# Best Snapper Yet



## lightchop (Jan 15, 2009)

Last minute decision to run out to the bridge rubble with the wife on Sunday afternoon. We caught some nice pinfish at the dock and headed out. Limited out on snapper pretty quick. My wife caught her two best snapper this season.


----------



## bluffman2 (Nov 22, 2007)

good job..........looks like you made a good decision


----------



## recess (Oct 8, 2007)

Looks like fun had by all. Nice size on the snappers congrates.

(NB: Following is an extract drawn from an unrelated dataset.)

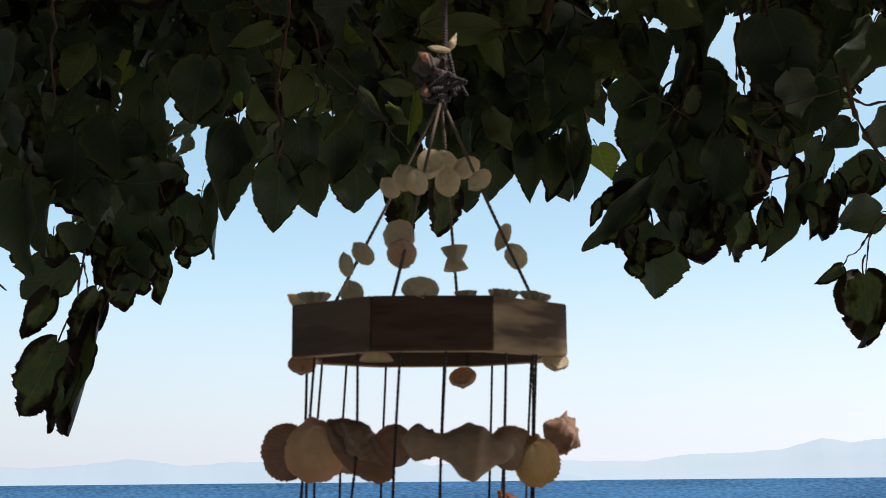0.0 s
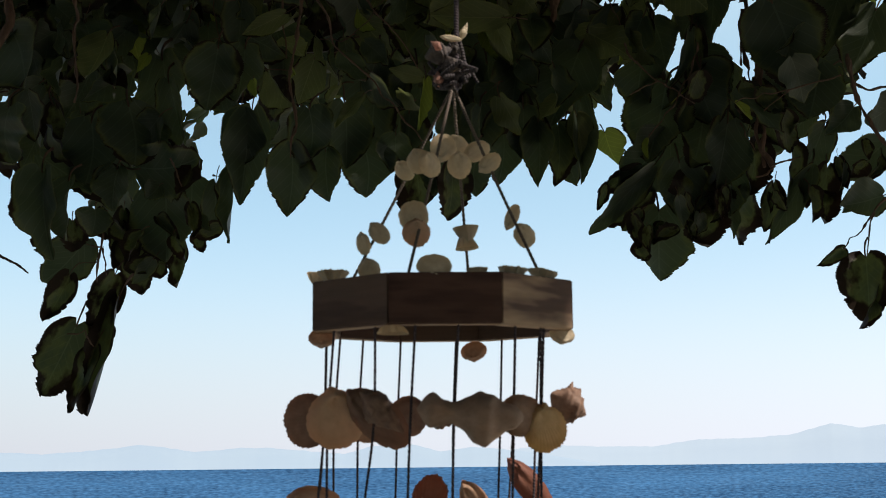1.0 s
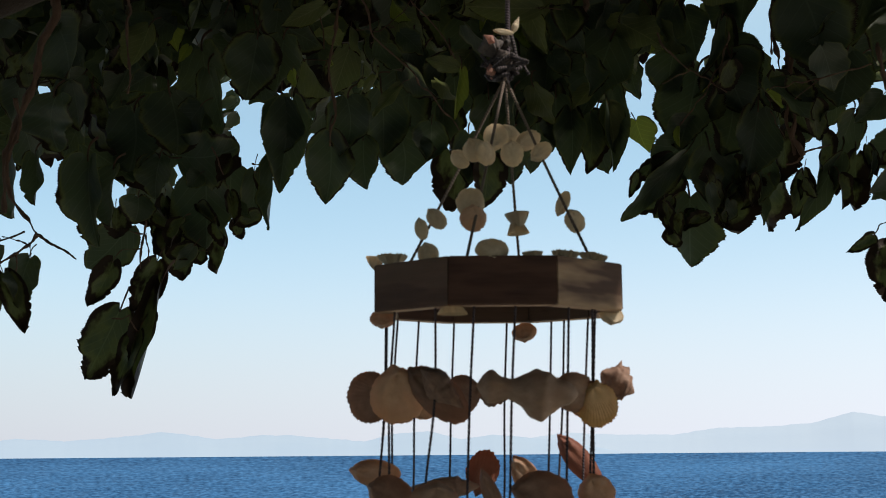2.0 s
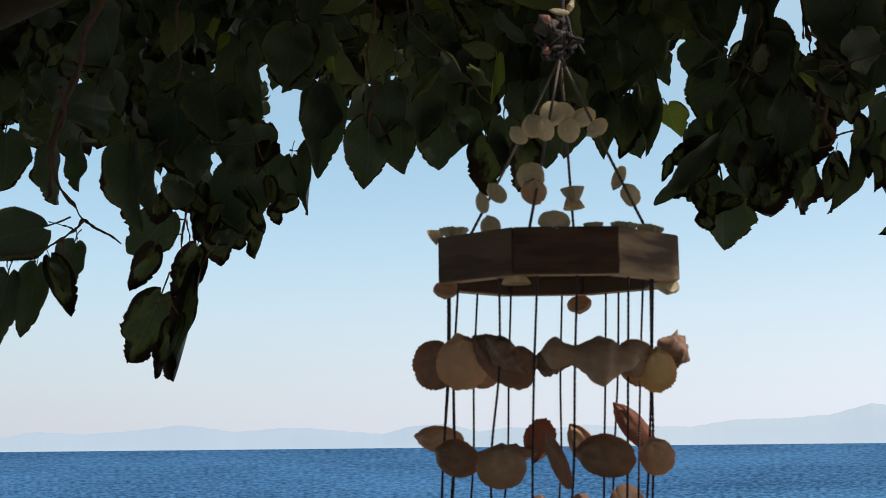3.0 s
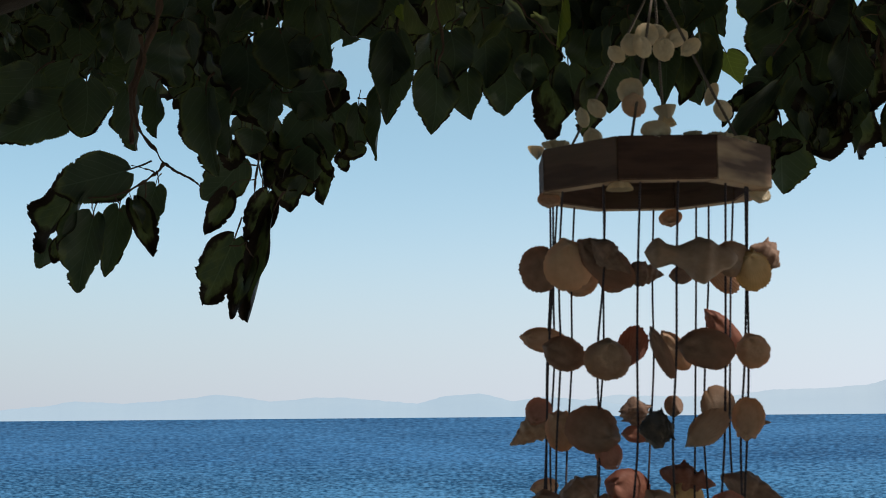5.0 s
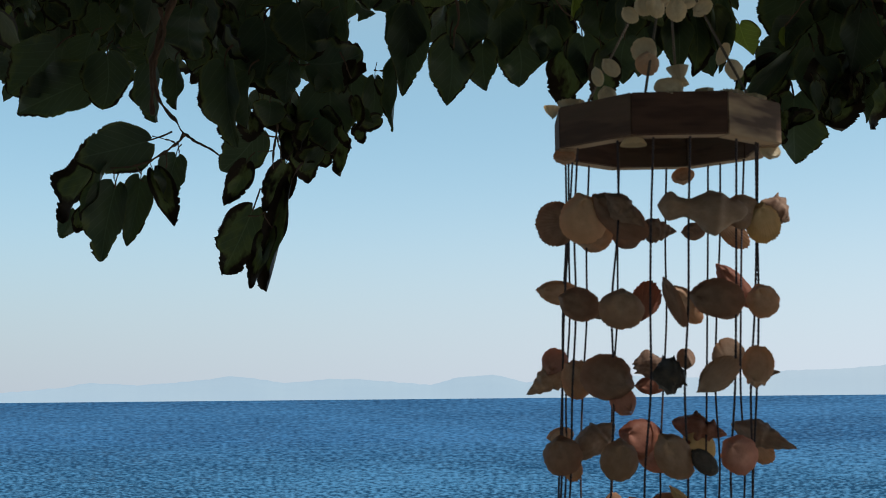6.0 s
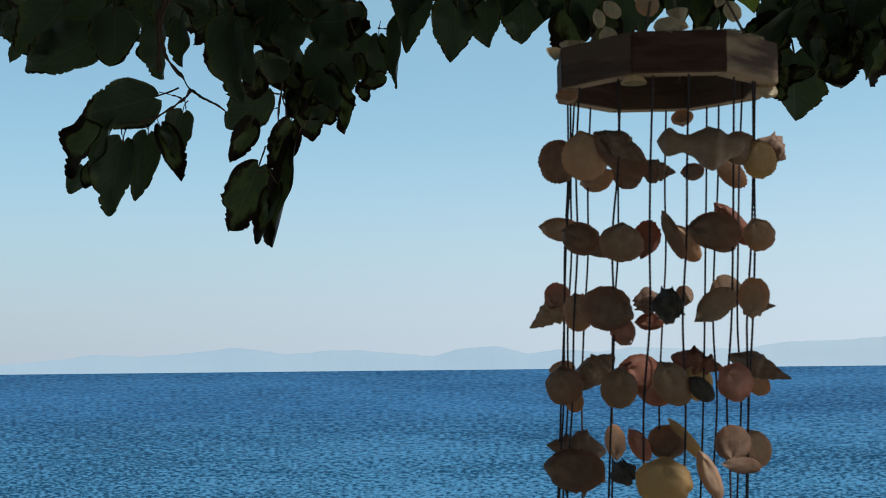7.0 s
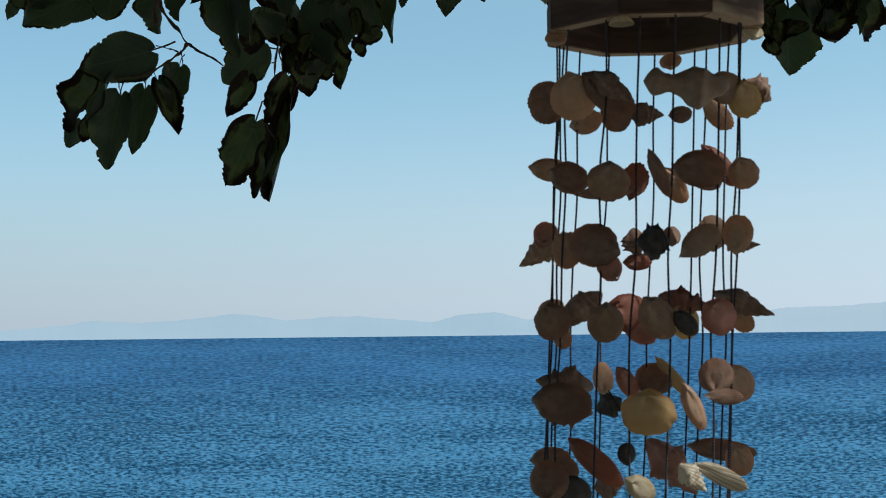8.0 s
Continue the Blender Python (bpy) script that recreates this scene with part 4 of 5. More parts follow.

Gene


----------



## NaClH2O (Feb 14, 2008)

Those are some quality fish.


----------



## ScullsMcNasty (Oct 4, 2007)

nice fish!


----------



## Pinksnappertrapper (Dec 7, 2007)

nice..


----------



## pelagicone (Jul 25, 2008)

Nice snapper, looks like a great day on the water.


----------



## fishn4fun (May 11, 2008)

:clap:clap:clap congrats looks tasty


----------



## FY05CPO (Jun 9, 2009)

Sweeeeeeeet!


----------



## lunati397 (Jul 20, 2009)

very nice I hope i have some luck this weekend might have to make a trip to p cola and try the rubble


----------



## grippingrain (Jul 24, 2009)

Always go with your gut.


----------